begin
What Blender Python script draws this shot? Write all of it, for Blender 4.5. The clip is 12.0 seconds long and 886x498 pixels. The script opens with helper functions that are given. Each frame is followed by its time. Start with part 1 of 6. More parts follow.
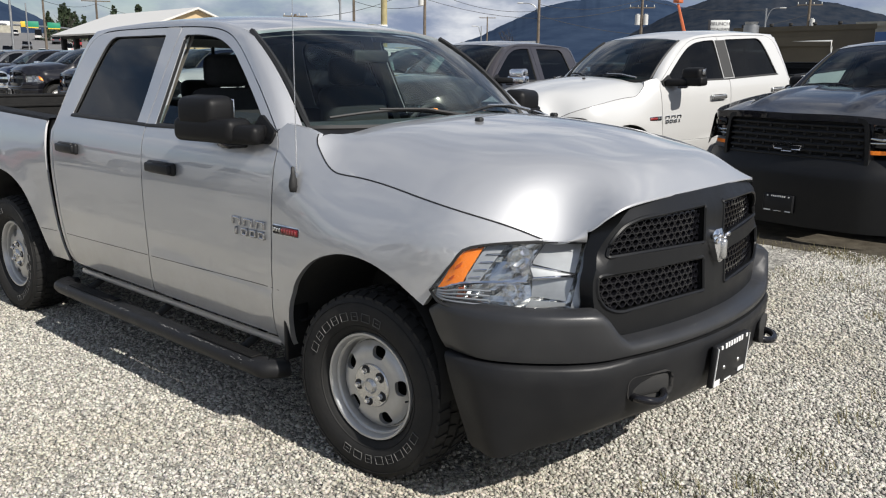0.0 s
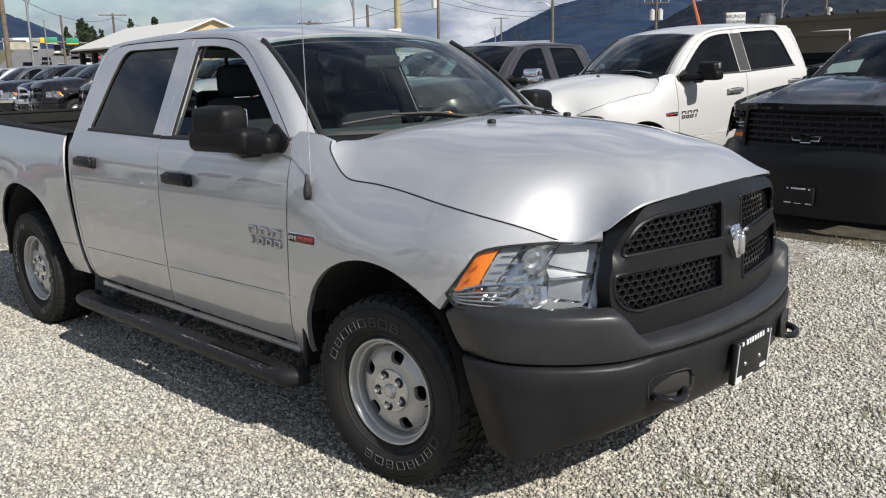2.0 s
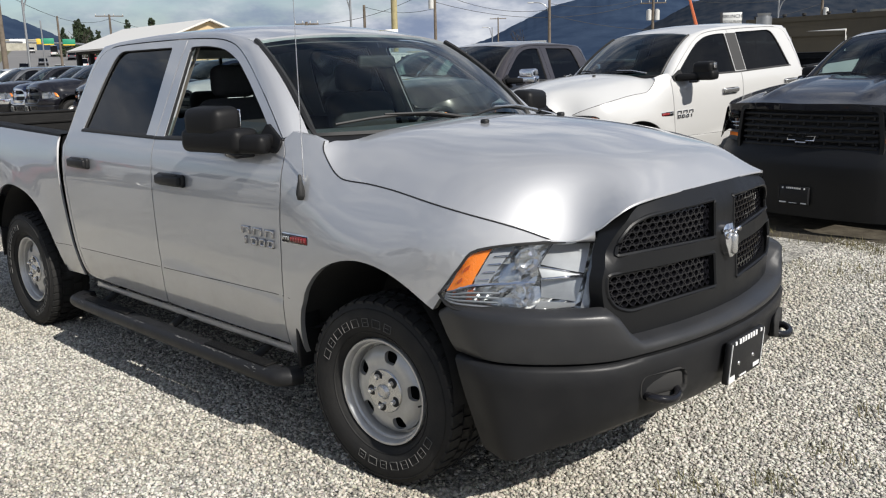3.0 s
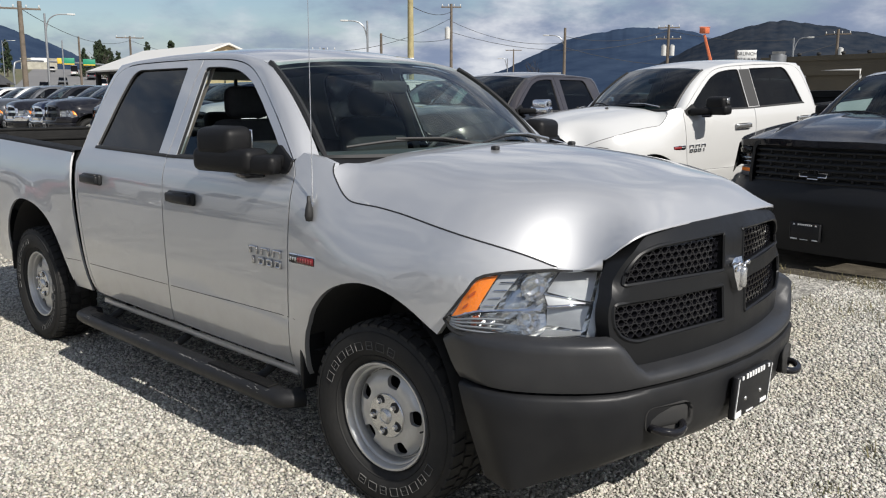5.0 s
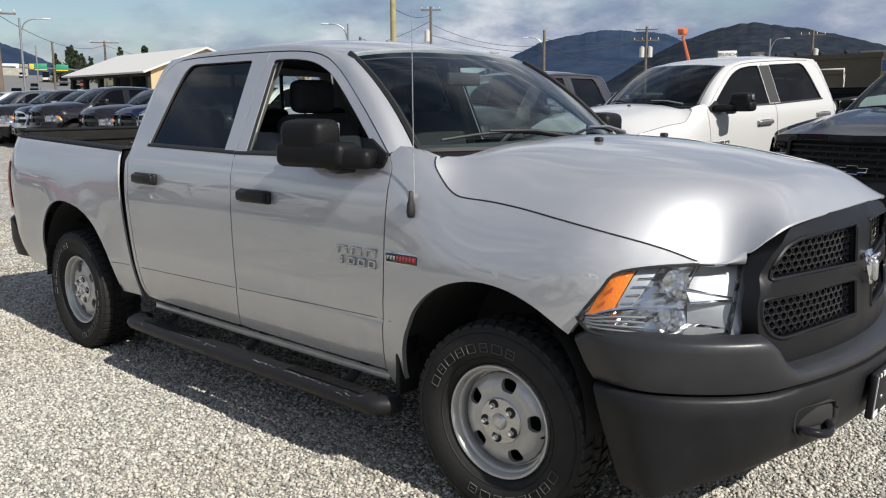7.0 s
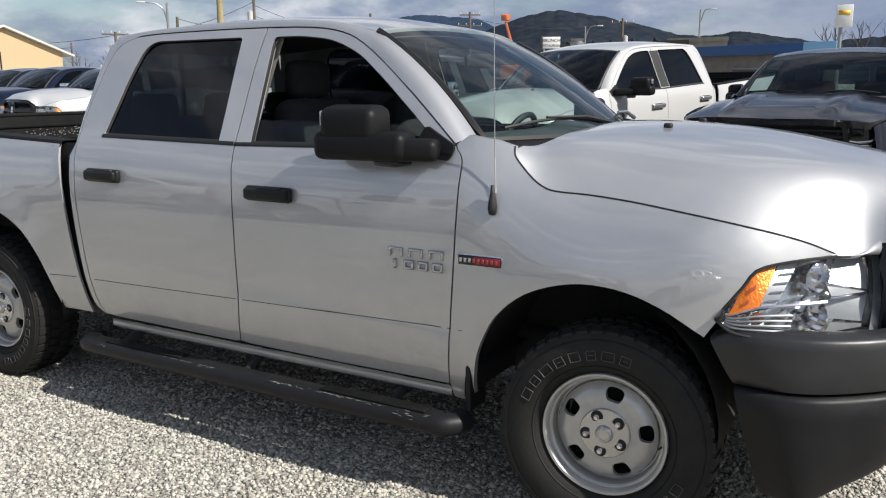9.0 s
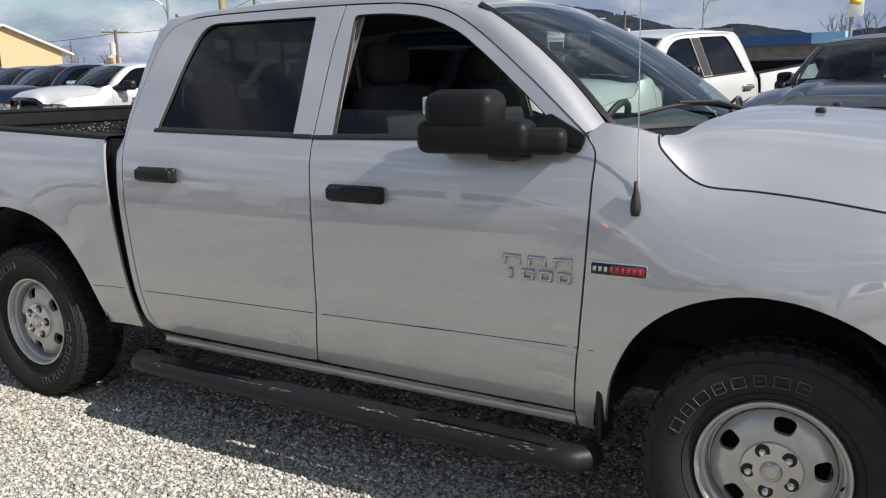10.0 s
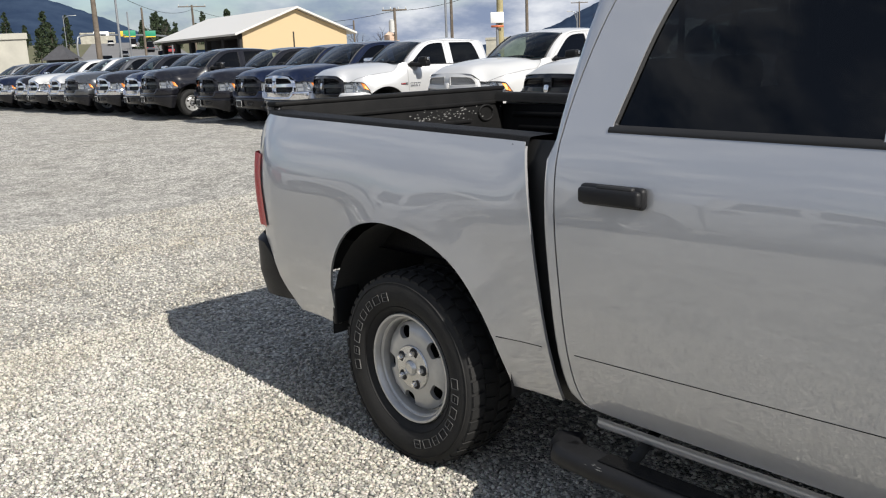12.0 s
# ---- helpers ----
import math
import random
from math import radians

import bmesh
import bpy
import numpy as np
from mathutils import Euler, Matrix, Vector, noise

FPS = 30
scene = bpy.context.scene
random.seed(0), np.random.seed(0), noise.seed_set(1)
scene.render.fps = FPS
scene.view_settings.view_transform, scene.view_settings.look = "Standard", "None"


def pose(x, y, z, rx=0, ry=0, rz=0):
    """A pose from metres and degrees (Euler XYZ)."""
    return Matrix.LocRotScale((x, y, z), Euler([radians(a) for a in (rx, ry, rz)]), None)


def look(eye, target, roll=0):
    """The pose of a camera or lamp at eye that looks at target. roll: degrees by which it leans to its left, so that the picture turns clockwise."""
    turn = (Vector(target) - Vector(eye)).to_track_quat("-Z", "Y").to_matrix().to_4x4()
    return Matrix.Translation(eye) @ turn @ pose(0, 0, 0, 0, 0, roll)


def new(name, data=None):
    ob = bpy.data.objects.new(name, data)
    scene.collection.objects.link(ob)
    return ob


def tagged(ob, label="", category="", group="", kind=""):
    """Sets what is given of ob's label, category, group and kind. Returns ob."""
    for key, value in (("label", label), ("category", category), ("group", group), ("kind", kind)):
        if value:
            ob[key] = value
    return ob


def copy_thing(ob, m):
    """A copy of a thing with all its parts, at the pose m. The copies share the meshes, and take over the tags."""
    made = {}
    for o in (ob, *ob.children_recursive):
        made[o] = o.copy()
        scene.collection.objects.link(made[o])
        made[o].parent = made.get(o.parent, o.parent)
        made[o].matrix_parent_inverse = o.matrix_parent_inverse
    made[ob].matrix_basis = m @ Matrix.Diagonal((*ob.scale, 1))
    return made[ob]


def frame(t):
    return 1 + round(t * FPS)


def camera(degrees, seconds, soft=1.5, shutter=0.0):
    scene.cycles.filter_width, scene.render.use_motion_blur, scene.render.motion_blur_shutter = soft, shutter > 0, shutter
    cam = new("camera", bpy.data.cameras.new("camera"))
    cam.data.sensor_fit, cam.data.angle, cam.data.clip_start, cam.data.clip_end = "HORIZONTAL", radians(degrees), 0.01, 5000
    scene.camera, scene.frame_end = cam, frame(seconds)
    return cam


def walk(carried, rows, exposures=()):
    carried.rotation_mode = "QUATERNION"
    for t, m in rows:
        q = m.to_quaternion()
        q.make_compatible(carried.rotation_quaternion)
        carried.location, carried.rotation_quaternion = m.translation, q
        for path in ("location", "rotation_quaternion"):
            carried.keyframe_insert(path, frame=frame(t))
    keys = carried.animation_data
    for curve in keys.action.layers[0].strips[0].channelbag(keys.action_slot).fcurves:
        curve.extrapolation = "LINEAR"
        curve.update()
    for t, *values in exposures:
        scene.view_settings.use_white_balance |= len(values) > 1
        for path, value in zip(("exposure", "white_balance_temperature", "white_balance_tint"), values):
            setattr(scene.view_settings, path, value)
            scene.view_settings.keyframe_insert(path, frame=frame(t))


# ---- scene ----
end
### WHAT YOU SHOULD DO
Pull out every line from the one with "for t, *values" to the end of the listing, and output only those.

### COMPLETE ANSWER
    for t, *values in exposures:
        scene.view_settings.use_white_balance |= len(values) > 1
        for path, value in zip(("exposure", "white_balance_temperature", "white_balance_tint"), values):
            setattr(scene.view_settings, path, value)
            scene.view_settings.keyframe_insert(path, frame=frame(t))


# ---- scene ----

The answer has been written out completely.